This year sees the centenary of the first Labour government and the first government in which a woman – Margaret Bondfield – held any kind of ministerial post, serving as parliamentary secretary to the Minister for Labour.

The first Labour prime minister was Ramsay MacDonald. He was born at Lossiemouth in Scotland, a few miles from where my family are, though he is unrelated. He was the illegitimate child of a servant girl and a ploughman. He grew up in his granny’s house and moved to London aged 19.

A member of the Labour Party from 1894, he was one of 29 Labour MPs elected to Parliament in 1906.

Ramsay MacDonald - no relation!Ramsay MacDonald - no relation! (Image: PA Archive/Press Association Images) He was opposed to the First World War and resigned as Labour leader. His anti-war stance cost him his seat at the 1918 election and the Lossiemouth golf club threw him out too. The well-to-do of Lossiemouth also prevented him building a house on Prospect Terrace, a 100 foot high ridge which has a fantastic view along the coast. He built a house which has a complete stone wall with just two narrow staircase windows facing Prospect Terrace.

He was re-elected to parliament in 1922, allowing him to become Prime Minister in 1924, the first from a working-class background. He led a minority government with under 200 MPs.

The Government lasted only nine months, but it was still able to support the unemployed with the extension of benefits and a Housing Act was passed, which greatly expanded council housing for low paid workers. The first council houses in Ipswich, in Allenby Road, had been built in 1921 and I’m sure that the Act would have helped create more council housing in our town.

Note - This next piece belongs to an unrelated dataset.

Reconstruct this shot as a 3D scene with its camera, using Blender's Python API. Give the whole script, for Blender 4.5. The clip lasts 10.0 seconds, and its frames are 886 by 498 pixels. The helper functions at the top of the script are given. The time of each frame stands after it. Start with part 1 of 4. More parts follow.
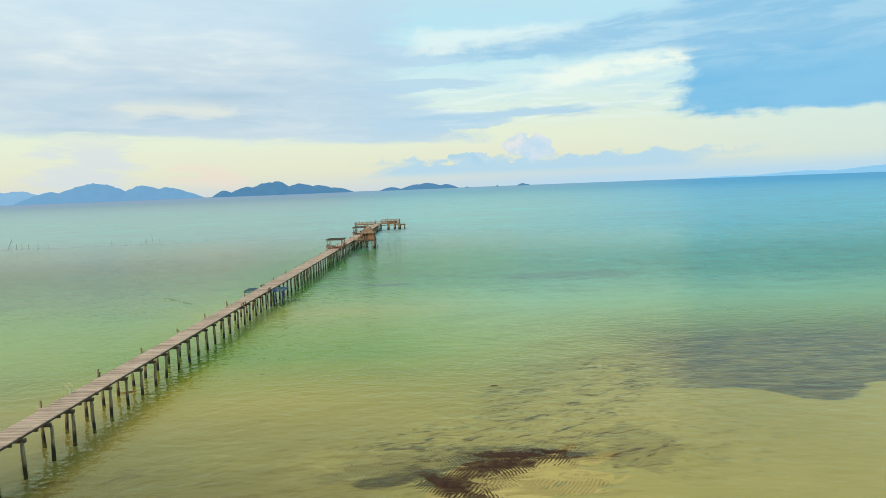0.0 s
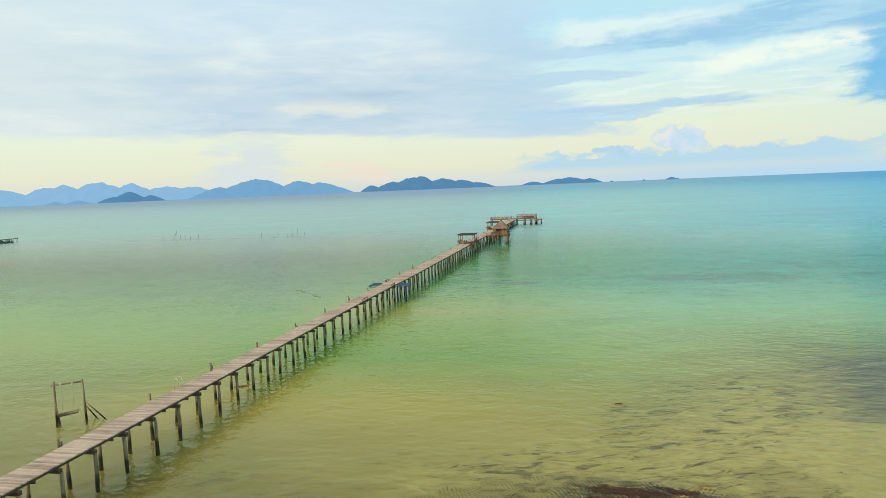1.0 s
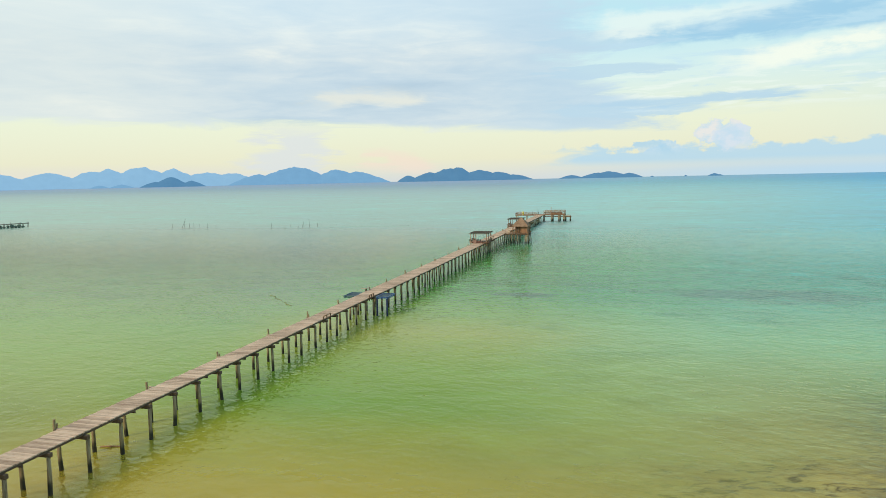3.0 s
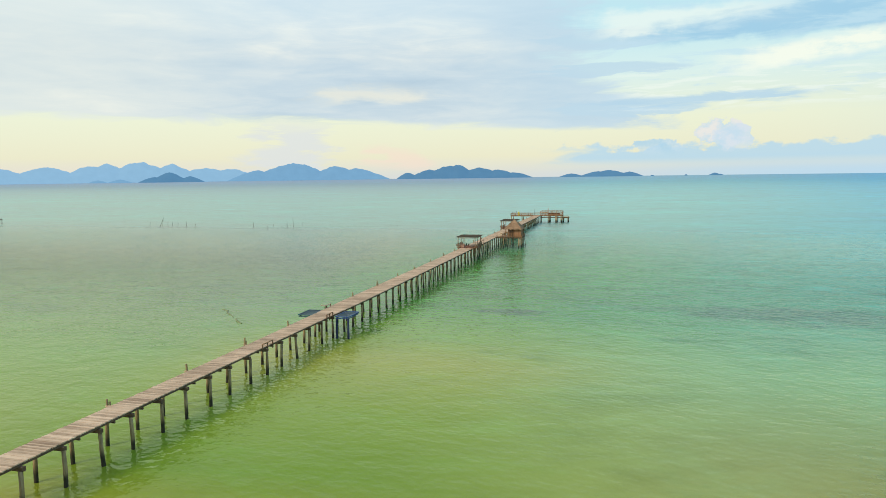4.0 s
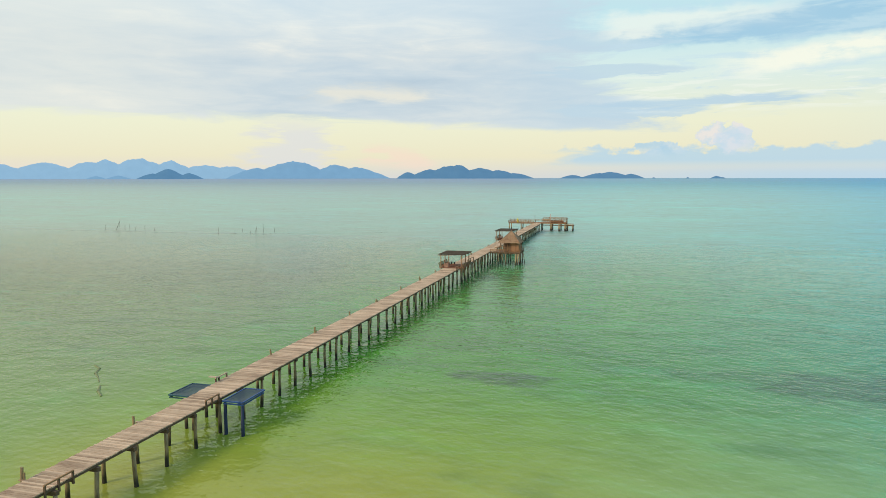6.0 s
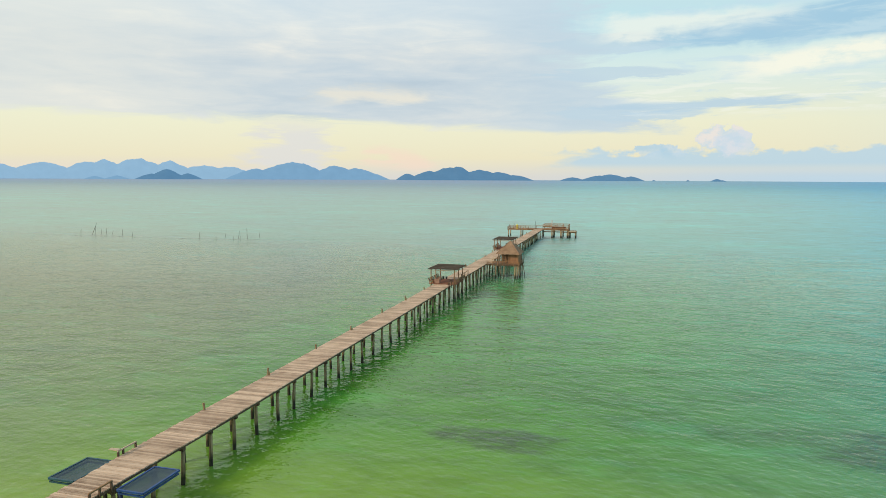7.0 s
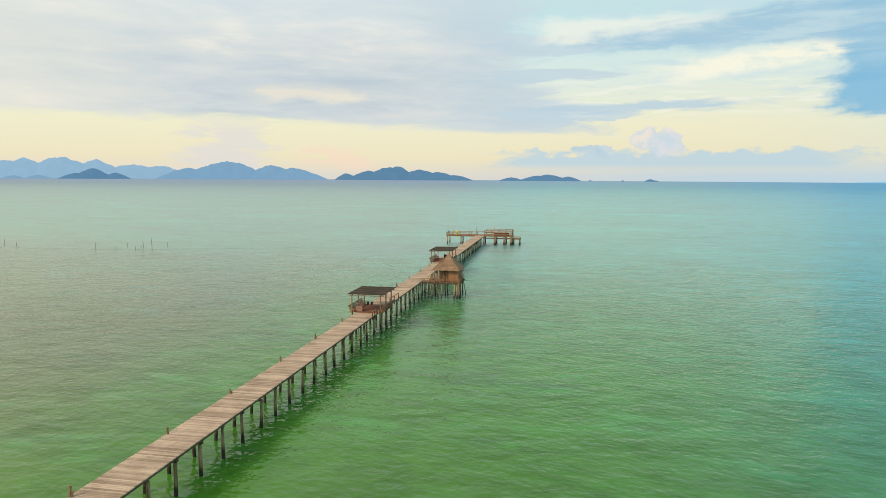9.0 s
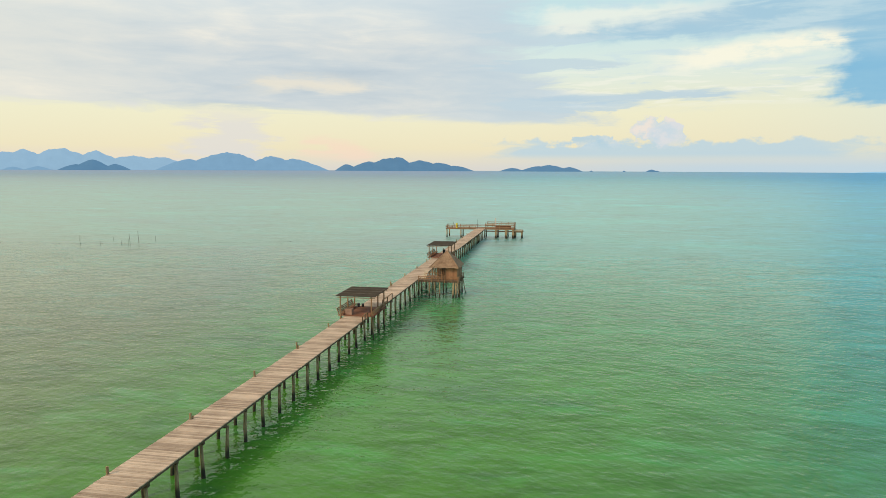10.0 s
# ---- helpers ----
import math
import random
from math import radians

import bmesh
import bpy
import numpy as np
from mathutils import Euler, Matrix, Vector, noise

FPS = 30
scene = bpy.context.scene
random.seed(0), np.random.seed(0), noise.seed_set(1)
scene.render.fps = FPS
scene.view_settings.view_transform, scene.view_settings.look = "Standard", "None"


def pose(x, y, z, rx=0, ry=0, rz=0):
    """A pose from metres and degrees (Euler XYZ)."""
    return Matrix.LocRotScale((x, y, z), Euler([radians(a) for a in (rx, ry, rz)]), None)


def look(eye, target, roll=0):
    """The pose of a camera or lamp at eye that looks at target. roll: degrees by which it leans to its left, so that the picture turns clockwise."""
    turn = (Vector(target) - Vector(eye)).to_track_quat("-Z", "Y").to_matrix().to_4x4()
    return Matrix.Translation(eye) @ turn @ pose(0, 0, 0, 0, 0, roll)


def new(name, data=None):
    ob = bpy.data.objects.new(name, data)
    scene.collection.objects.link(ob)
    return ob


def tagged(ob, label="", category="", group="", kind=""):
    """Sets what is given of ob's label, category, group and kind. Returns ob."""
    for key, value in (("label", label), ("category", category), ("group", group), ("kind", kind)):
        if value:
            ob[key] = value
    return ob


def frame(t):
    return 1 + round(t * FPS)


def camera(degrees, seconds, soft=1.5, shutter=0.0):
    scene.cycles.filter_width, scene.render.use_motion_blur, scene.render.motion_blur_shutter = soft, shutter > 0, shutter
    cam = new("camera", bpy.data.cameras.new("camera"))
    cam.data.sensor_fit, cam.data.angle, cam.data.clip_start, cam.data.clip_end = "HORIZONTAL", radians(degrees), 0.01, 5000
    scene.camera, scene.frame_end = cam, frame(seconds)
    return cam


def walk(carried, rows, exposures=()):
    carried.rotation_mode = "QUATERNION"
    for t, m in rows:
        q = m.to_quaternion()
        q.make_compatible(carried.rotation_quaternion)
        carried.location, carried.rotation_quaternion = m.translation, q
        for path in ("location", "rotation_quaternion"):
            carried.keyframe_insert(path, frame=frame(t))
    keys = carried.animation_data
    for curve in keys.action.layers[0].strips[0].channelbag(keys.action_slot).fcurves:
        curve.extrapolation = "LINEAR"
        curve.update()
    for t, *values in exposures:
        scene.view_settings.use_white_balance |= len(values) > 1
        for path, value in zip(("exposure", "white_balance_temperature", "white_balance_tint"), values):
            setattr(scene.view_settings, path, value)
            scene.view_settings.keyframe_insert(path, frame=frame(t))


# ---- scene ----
# ---- camera ----
cam = camera(65.96, 10.0, soft=0.7)

# seconds, x, y, z, yaw, pitch, roll
FLIGHT = [
    (0, 25.14, -81.60, 15.32, 0.36, -5.27, -2.21),
    (0.5, 25.92, -79.18, 15.18, 6.70, -5.28, -2.40),
    (1, 26.65, -77.05, 15.13, 12.20, -5.25, -2.36),
    (1.5, 27.31, -75.03, 15.16, 14.94, -5.27, -2.24),
    (2, 27.89, -72.76, 15.12, 15.37, -5.40, -2.20),
    (2.5, 28.45, -66.91, 15.08, 15.32, -5.66, -1.68),
    (4, 28.08, -49.14, 15.33, 15.21, -6.10, -0.75),
    (4.5, 27.44, -43.14, 15.28, 15.16, -6.14, -0.56),
    (5, 26.63, -37.21, 15.36, 15.15, -6.14, -0.36),
    (5.5, 25.76, -31.30, 15.56, 15.14, -6.14, -0.19),
    (7, 23.07, -14.59, 16.19, 15.15, -5.98, 0.26),
    (7.5, 22.40, -9.87, 16.47, 13.31, -5.97, 0.19),
    (8, 21.72, -5.85, 16.61, 12.31, -5.93, 0.25),
    (8.5, 21.19, -2.13, 16.66, 11.07, -5.94, 0.19),
    (9, 20.63, 1.42, 16.70, 10.13, -5.97, 0.34),
    (9.5, 20.22, 4.71, 16.69, 10.13, -6.28, 0.27),
    (10, 19.88, 7.79, 16.68, 10.20, -6.74, 0.24),
]
walk(cam, [(t, pose(x, y, z, 0, 0, yaw) @ pose(0, 0, 0, 90 + pitch) @ pose(0, 0, 0, 0, 0, roll))
           for t, x, y, z, yaw, pitch, roll in FLIGHT],
     exposures=[(0, -0.05, 5920, 3), (2, 0.0, 6040, 4), (4.5, 0.0, 6270, 6), (7, -0.05, 6520, 9), (10, -0.06, 6800, 10)])

# ---- node helpers ----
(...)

This is an interesting parallel with the current Labour Government which is keen on building council housing and is to pledge an extra £500m for this.

Four days before the election, the Daily Mail reported on a letter sent from Grigory Zinoviev, the President of Communist International, to the British representative to "develop the ideas of Leninism in England".

Historians agree the Zinoviev letter was a forgery, but this is not the last time that the Daily Mail has thrown mud at the Labour Party!

The biggest legacy of the 1924 parliament was that Labour replaced the Liberals as the main opposition to the Tories.

In 1929, MacDonald again formed a minority government. This government was in a stronger parliamentary position than his first, and he was able to raise unemployment pay, improve wages and conditions in the coal industry and pass a second Housing Act which focused on slum clearances.

Margaret Bondfield was appointed as Minister of Labour, becoming the first-ever woman cabinet minister. She paved the way for others to follow and now Keir Starmer’s Cabinet has 12 female members, just under half.

I attended a recent Labour in Local Government event, where five of the six people on stage were women. Halfway through, three of the women were swapped for three other women. The depth of talented Labour women has come a long way in 100 years.

Rachel Reeves, the Chancellor, will deliver the first Budget of this Labour government. This budget is Britain’s last chance to escape the high-tax, low-growth doom loop of the past 14 years.

She will take the tough choices necessary to fix the foundations of the broken economy the Tories left behind and has said:

“In 1945, we rebuilt after the war; in 1964, we rebuilt with the ‘white heat of technology’; and in 1997, we rebuilt our public services. We need to do all of that now.”

Labour will deliver on our promise of change.